What is the difference between the notary role and the PPAT role — and do I need both?
The PPAT executes the AJB specifically — the land deed required for BPN registration. The notary function covers other authenticated acts: company deeds, powers of attorney, lease agreements, inheritance documents. In practice, most PPATs in Indonesia also hold a notary appointment, so one official often provides both functions. For a straightforward registered transfer, the combined notary/PPAT can handle the transaction. For a PT PMA structure, a Hak Pakai application, or a complex leasehold arrangement, you will typically engage the notary function for additional deeds alongside or after the PPAT function.
How much should I budget for notary and PPAT fees on a Sumba land transaction?
PPAT fees are capped at 1% of transaction value under PP 24/2016 and are often negotiated lower. Notary fees for additional deeds follow a regulated tiered scale. Budget these as components of total transaction costs alongside BPHTB (5% on the acquisition value above the regional threshold), the seller’s PPh Final (2.5% of gross value, which may affect your negotiation), BPN registration fees, and independent legal review.
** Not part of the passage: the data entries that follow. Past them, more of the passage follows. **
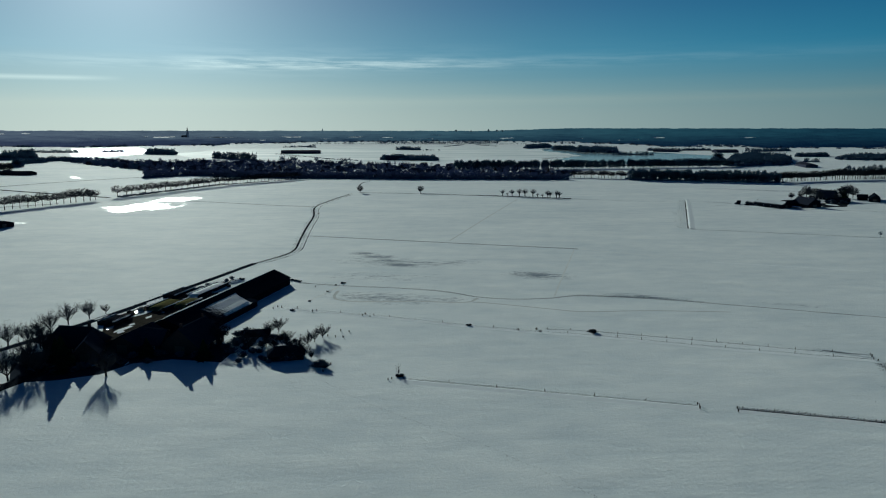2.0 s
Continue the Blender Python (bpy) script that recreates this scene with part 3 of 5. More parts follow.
def woods(points, height, label, material=None, low=0.0, seed=1, name="woodland", kinds=None):
    """Many small bare trees, with low growth between, in one mesh."""
    rng = random.Random(seed)
    V, F, base = [], [], 0
    for x, y in points:
        z = ground_z(x, y)
        h = height * rng.uniform(0.7, 1.15)
        v, f = (kinds or TREELETS)[rng.randrange(5)]
        a = rng.uniform(0, 6.283)
        c, s = math.cos(a), math.sin(a)
        w = v @ np.array([[c, s, 0], [-s, c, 0], [0, 0, 1]]) * np.array([h * 1.1, h * 1.1, h]) + np.array([x, y, z])
        V.append(w)
        F += [tuple(i + base for i in q) for q in f]
        base += len(v)
        if low:
            v, f = LUMPS[rng.randrange(8)]
            k = height * low * rng.uniform(0.6, 1.2)
            V.append(v * np.array([k * 1.3, k * 1.3, k]) + np.array([x + rng.uniform(-3, 3), y + rng.uniform(-3, 3), z - 0.1]))
            F += [tuple(i + base for i in q) for q in f]
            base += len(v)
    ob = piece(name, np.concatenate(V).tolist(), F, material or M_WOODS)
    return tagged(ob, label, "woodland", kind="stuff")


def clumps(points, size, label, material, seed=1, name="woodland", squash=0.8):
    rng = random.Random(seed)
    V, F, base = [], [], 0
    for x, y in points:
        v, f = LUMPS[rng.randrange(8)]
        k = size * rng.uniform(0.6, 1.3)
        V.append(v * np.array([k * 1.5, k * 1.5, k * squash]) + np.array([x, y, ground_z(x, y) - 0.3]))
        F += [tuple(i + base for i in q) for q in f]
        base += len(v)
    ob = piece(name, np.concatenate(V).tolist(), F, material)
    return tagged(ob, label, "woodland", kind="stuff")


# ---- buildings ----
def gabled(p, q, width, eave, ridge, name="barn", label="dark farm barn", category="barn", wall=None, roof=None, over=0.5, snow=0.0, hip=0.0, windows=0, door=True, chimney=0, vents=0, group="", snow_far=True):
    """A gabled building with its ridge over the line p to q."""
    p, q = Vector(p), Vector(q)
    L = (q - p).length
    mid = (p + q) / 2
    turn = math.degrees(math.atan2(q.y - p.y, q.x - p.x))
    root = anchor(name, pose(mid.x, mid.y, ground_z(mid.x, mid.y), 0, 0, turn), label, category, group)
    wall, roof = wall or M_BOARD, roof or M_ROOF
    h, w = L / 2, width / 2
    t = 0.3
    verts = [(-h, -w, -0.2), (h, -w, -0.2), (h, w, -0.2), (-h, w, -0.2), (-h, -w, eave), (h, -w, eave), (h, w, eave), (-h, w, eave), (-h + hip, 0, ridge - 0.15), (h - hip, 0, ridge - 0.15)]
    faces = [(0, 1, 5, 4), (2, 3, 7, 6), (1, 2, 6, 9, 5), (3, 0, 4, 8, 7), (3, 2, 1, 0)]
    piece("wall", verts, faces, wall, root)
    slope = (ridge - eave) / w
    for s in (-1, 1):
        y1, z1 = s * (w + over), eave - slope * over
        e = h + over if not hip else h - hip
        a = [(-e, 0, ridge), (e, 0, ridge), (h + over, y1, z1), (-h - over, y1, z1)]
        b = [(x, y, z + 0.16) for x, y, z in a]
        f = [(0, 1, 2, 3), (4, 7, 6, 5), (0, 4, 5, 1), (1, 5, 6, 2), (2, 6, 7, 3), (3, 7, 4, 0)]
        piece("roof", a + b, f, roof, root)
        if L > 30:
            # seams of the sheeting
            sv, sf = [], []
            k = int(L / 3)
            for i in range(k + 1):
                x = -h + L * i / k
                tube(sv, sf, (x, s * 0.1, ridge + 0.16), (x, y1, z1 + 0.17), 0.025, 0.025, 3)
            piece("roof_seam", sv, sf, roof, root)
    if hip:
        for s in (-1, 1):
            x1, z1 = s * (h + over), eave - slope * over
            a = [(s * (h - hip), 0, ridge), (x1, -w - over, z1), (x1, w + over, z1)]
            b = [(x, y, z + 0.16) for x, y, z in a]
            piece("hip_roof", a + b, [(0, 1, 2), (3, 5, 4), (0, 3, 4, 1), (1, 4, 5, 2), (2, 5, 3, 0)], roof, root)
    bm = box_bm(((0, 0, ridge + 0.12), (L + 2 * over - 2 * hip, 0.5, 0.16)), bevel=0.04)
    part("ridge_cap", bm, roof, root)
    if door:
        for s in (-1, 1):
            part("barn_door" if width > 10 else "door", box_bm(((s * (h + 0.05), 0, min(eave, 3.2) / 2), (0.1, min(width * 0.35, 4.0), min(eave, 3.2))), bevel=0.02), M_WOOD, root)
    for s in (-1, 1):
        for i in range(windows):
            x = -h + L * (i + 0.5) / windows
            wz = min(1.6, eave * 0.55)
            pane = part("window", box_bm(((x, s * (w + 0.02), wz), (1.2, 0.08, 1.1))), M_FRAME, root)
            part("pane", box_bm(((x, s * (w + 0.05), wz), (1.0, 0.08, 0.9))), M_GLASS, pane)
    for i in range(chimney):
        x = -h * 0.8 + (2 * h * 0.8) * i / max(1, chimney - 1) if chimney > 1 else h * 0.6
        part("chimney", box_bm(((x, 0, ridge + 0.6), (0.8, 0.8, 1.8)), ((x, 0, ridge + 1.55), (0.95, 0.95, 0.14))), M_BRICK, root)
    for i in range(vents):
        x = -h + L * (i + 0.5) / vents
        part("roof_vent", box_bm(((x, 0, ridge + 0.35), (L / vents * 0.55, 1.8, 0.9)), bevel=0.25), roof, root)
    if snow:
        s = 1 if snow_far else -1
        y0, y1 = 0.15 * s, s * (w * snow)
        z0, z1 = ridge + 0.2 - slope * 0.15, ridge - slope * w * snow + 0.2
        n = max(6, int(L / 3))
        sv, sf = [], []
        for i in range(n + 1):
            x = -h + L * i / n
            jag = noise.noise(Vector((x * 0.3, p.x, 2))) * w * 0.15
            sv += [(x, y0, z0 + 0.16), (x, y1 + s * jag, z1 + 0.12 - slope * jag), (x, y1 + s * (jag + 0.1), z1 - slope * (jag + 0.1) - 0.03)]
        for i in range(n):
            o = 3 * i
            sf += [(o, o + 1, o + 4, o + 3), (o + 1, o + 2, o + 5, o + 4)]
        piece("roof_snow", sv, sf, M_SNOWPLAIN, root, "thin settled snow")
    return root


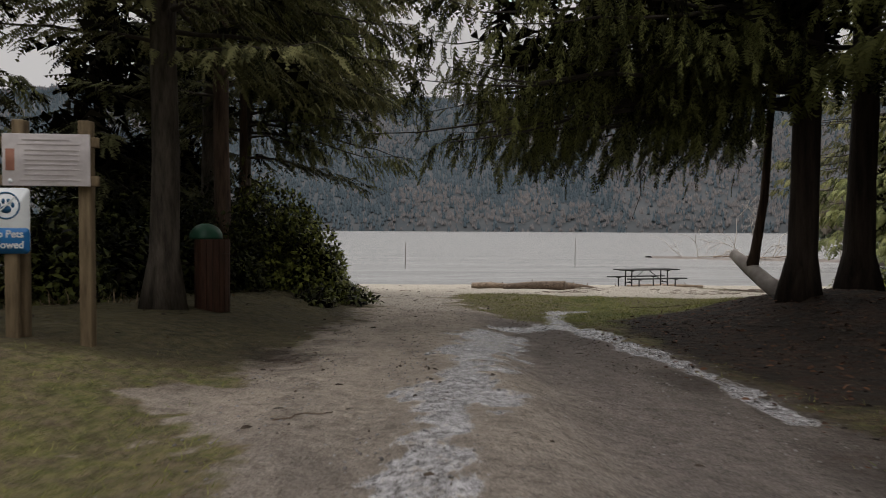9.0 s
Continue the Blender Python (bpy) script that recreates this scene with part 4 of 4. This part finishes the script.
dry_clump("dry_grass", 3400, along_left(17, 27.5, 0.65), 0.75, "bleached dead grass and bracken along the lawn's edge", 341)
dry_clump("dry_grass", 1300, along_left(8, 17, 0.55), 0.5, "bleached dead grass along the lawn's edge", 342)
dry_clump("dry_grass", 1500, along_right(12, 17.5, 0.42), 0.30, "bleached dead grass under the brambles", 343)
dry_clump("dry_grass", 1100, along_right(6, 12, 0.4), 0.22, "bleached dead grass under the brambles", 344)
dry_clump("dry_grass", 620, lambda rs: (rs.normal(-2.5, 0.4), rs.uniform(37.5, 44)), 0.15, "short dead stalks at the foot of the bush", 346)
dry_clump("dry_grass", 500, along_left(28, 34, 0.35), 0.35, "bleached dead grass under the bushes", 345)


def sample(field, x0, x1, y0, y1, n, rs):
    """Random ground points kept by a 0..1 field over the grid of the ground."""
    x, y = rs.uniform(x0, x1, n), rs.uniform(y0, y1, n)
    ix, iy = np.clip(np.searchsorted(gx, x), 0, nx_ - 1), np.clip(np.searchsorted(gy, y), 0, ny_ - 1)
    idx = iy * nx_ + ix
    keep = rs.uniform(0, 1, n) < field[idx]
    return x[keep], y[keep], pz[idx][keep]


rs_ = np.random.default_rng(55)
turf = np.clip((1 - z_path) * (1 - z_litter) * (1 - z_sand) * (1 - smooth(0.3, 0.7, z_ice)) * (1 - 0.8 * smooth(0.2, 0.6, z_snow)), 0, 1) ** 1.5
for nm, box, n, hgt, lb in (("lawn_grass", (-10.6, 5.6, 4, 31), 120000, 0.065, "short winter grass of the lawn"), ("beach_grass", (0.3, 9.5, 34.5, 43), 34000, 0.075, "short winter grass above the beach")):
    bx_, by_, bz_ = sample(turf, *box, n, rs_)
    m_ = len(bx_)
    D_ = np.column_stack([rs_.normal(0, 0.7, m_), rs_.normal(0, 0.7, m_), rs_.uniform(0.3, 1, m_)])
    U_ = np.column_stack([rs_.normal(0, 1, (m_, 2)), 0.3 * np.ones(m_)])
    tagged(part(nm, scatter(BLADE, np.column_stack([bx_, by_, bz_ - 0.006]), D_, U_, hgt * rs_.uniform(0.5, 1.3, m_)), M_GRASS), lb, "grass", kind="stuff")
bx_, by_, bz_ = sample(np.clip((1 - z_litter) * (1 - z_sand) * smooth(0.25, 0.8, dead) * turf + 0.02 * z_path * z_sandy, 0, 1), -10.6, 6, 4, 43, 60000, rs_)
m_ = len(bx_)
tagged(part("dead_grass", scatter(BLADE, np.column_stack([bx_, by_, bz_ - 0.004]), np.column_stack([rs_.normal(0, 1, (m_, 2)), rs_.uniform(0.05, 0.7, m_)]), np.column_stack([rs_.normal(0, 1, (m_, 2)), np.ones(m_)]), rs_.uniform(0.03, 0.08, m_)), M_DRYGRASS), "bleached dead blades among the turf", "grass", kind="stuff")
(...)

All figures are regulation-dependent and should be confirmed with your PPAT and tax adviser for the specific transaction before signing anything.
What should I do if the seller’s broker says I don’t need my own notary?
This is the moment to apply the most scepticism. The broker’s interest is a closed deal; your interest is a legally clean transaction you can enforce or exit decades from now. The cost of engaging your own independent notary/PPAT or legal adviser to review the deed is small relative to the transaction size. Anyone discouraging that step is, at minimum, prioritising their timeline over your protection. Engage your own adviser — and if any official suggests a nominee structure as an alternative to a proper legal pathway, end that conversation immediately.